Были и еще менее приятные задания. Среди обращавшихся за помощью были разные люди, и, прежде чем помогать, пастор должен был выяснить истинные обстоятельства жизни просителя. Тогда Альберту приходилось выступать в нелегкой роли инспектора, и он снова колесил по городу на велосипеде. В своих долгих поездках он думает о раскрытом философском томе на столе, об отложенной репетиции, о недописанном философском рассуждении, которое предыдущей ночью пришло ему в голову. Этой щедрой растраты дневного и вечернего времени ему не покрыть будет ночью. Сомнения начинают терзать его, и тогда он вспоминает своего кумира Гёте, его записки о путешествии по Гарцу. В тумане, под струями ноябрьского дождя брел этот олимпиец навестить пасторского сына, переживавшего тяжкий душевный кризис и нуждавшегося в помощи. «Вот твое путешествие по Гарцу», — повторяет про себя Альберт на обратном пути, устало нажимая на педали.
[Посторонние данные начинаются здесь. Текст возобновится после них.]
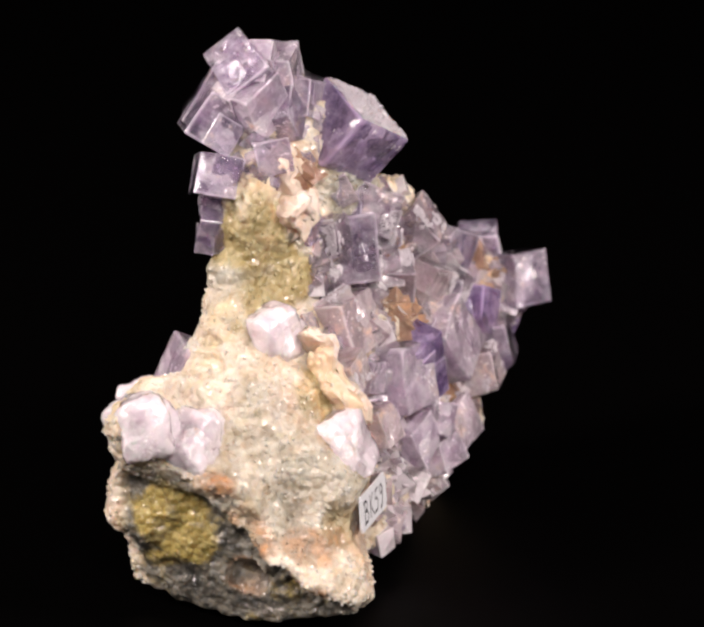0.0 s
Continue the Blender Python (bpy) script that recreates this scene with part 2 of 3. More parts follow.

Он возвращается не с пустыми руками, хотя и не уверен еще, что именно так надо было бы браться за помощь этим беднягам. Может, надо было бы получше организовать все это. А может, и наоборот. Не нужно никакой организации, делать все самому — от человека к человеку.

Он часто выезжал за город на своем велосипеде. Он был по-настоящему влюблен в природу, не менее сильно, чем в музыку, в книги, в мудрые науки. Был ли он тогда влюблен в женщину? К сожалению, мы ничего не знаем об этом, потому что сам он никогда ничего не писал об интимной стороне своей жизни (он ведь был очень сдержан, весь в мать) и потому что даже у самых любопытствующих из его биографов нет об этом ни слова. Об эльзасской природе он вспоминает часто. Правда, в его книгах не сохранилось описаний прекрасных долин и гор, и объяснение этому можно, пожалуй, найти в «Воспоминаниях о детстве». Говоря о том, как волновала его природа и как он брался то за кисть, то за перо, чтобы излить это свое волнение, Швейцер признается, что он оказался неспособен к художественному творчеству (исключение, конечно, представляли его фортепьянные и органные импровизации, музыка).